The next year, she and I, Deborah Shaffer and Stewart Bird (The Wobblies), Barry Alexander Brown and Glenn Silber (The War at Home), Rob Nilsson and John Hanson (Northern Lights) and Joel Gold (who made Joe and Maxi with me) started First Run Features. Until now, distributors were still just releasing Hollywood studio films or foreign films. First Run Features was the first company to distribute American independent films, which proved there was a market for them.
 
In 1982, Charlie Ahearn’s Wild Style, the first hip hop film and still a revered classic in the inner city from coast to coast, played in Times Square, selling out almost every show (after Terms of Endearment it was the highest grossing film in the theaters!). Kids from the Bronx, where the film was made, and all the boroughs covered the entire interior of the theater with graffiti and interacted with the film as it played. Sherman’s March, Ross McElwee’s documentary film, played for six months at the Bleecker Street cinema in 1985.
 
By 1986, Lizzie Borden’s Working Girls was the first film that asked for a large advance, at least large for that time. In a single screening, I raised almost all the money needed to acquire the film and with the new home video market, I knew we could recoup our investment. We had just brought someone in to run First Run Features so we could all get back to filmmaking, but he was afraid of making such a big investment.
 
Harvey Weinstein, who started Miramax in 1979, was distributing foreign films at the time. He was not afraid to invest in Working Girls, which helped launch Miramax into distributing independent films. Soon after, they started investing in production.
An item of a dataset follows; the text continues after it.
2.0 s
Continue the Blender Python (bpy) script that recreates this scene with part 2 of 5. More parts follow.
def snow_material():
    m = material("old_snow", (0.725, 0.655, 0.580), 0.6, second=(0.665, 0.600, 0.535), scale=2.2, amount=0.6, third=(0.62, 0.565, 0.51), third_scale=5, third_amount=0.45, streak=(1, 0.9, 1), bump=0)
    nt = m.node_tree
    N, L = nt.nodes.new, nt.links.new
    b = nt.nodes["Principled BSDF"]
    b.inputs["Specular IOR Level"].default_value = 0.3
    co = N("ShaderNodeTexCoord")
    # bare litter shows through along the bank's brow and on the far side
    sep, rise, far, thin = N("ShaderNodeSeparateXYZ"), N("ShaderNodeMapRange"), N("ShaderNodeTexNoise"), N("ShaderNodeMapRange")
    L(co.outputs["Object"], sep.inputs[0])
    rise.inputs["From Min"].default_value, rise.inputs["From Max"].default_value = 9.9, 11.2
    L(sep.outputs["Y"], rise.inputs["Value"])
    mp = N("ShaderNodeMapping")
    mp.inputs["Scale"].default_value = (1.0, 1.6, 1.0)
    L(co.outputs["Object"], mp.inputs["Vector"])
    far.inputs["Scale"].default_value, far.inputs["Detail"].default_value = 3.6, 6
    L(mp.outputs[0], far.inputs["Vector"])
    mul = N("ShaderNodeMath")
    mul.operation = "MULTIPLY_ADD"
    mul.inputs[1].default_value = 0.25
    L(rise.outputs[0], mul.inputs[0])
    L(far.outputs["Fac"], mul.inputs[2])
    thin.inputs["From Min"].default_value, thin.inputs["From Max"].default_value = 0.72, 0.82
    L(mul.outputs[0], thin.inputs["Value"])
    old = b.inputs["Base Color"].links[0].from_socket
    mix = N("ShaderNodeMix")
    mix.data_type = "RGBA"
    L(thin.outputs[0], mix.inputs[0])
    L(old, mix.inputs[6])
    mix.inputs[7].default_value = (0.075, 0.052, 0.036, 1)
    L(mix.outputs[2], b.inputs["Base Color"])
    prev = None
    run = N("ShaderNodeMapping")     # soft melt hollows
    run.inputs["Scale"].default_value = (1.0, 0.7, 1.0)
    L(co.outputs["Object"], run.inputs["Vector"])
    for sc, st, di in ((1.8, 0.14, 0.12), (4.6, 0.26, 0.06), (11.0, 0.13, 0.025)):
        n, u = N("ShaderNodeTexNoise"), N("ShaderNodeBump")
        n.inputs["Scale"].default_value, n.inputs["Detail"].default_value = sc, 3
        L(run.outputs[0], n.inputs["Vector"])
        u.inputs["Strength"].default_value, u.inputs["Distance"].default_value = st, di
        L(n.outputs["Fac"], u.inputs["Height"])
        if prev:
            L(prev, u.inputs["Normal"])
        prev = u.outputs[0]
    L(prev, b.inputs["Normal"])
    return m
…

Sandra’s plan to focus on hype first, then exhibition, distribution and finally production succeeded quickly. Filmmakers galvanized to create the IFP as a movement. New voices pushed the language of documentary and fiction, revealing intimate, personal and regional stories, planting a field which nurtured many voices in a myriad of ways.

1. [To give you an idea of how new this genre of filmmaking was, a man in LA after a festival screening asked who played my father. The film was so real to him, he thought it was fiction!]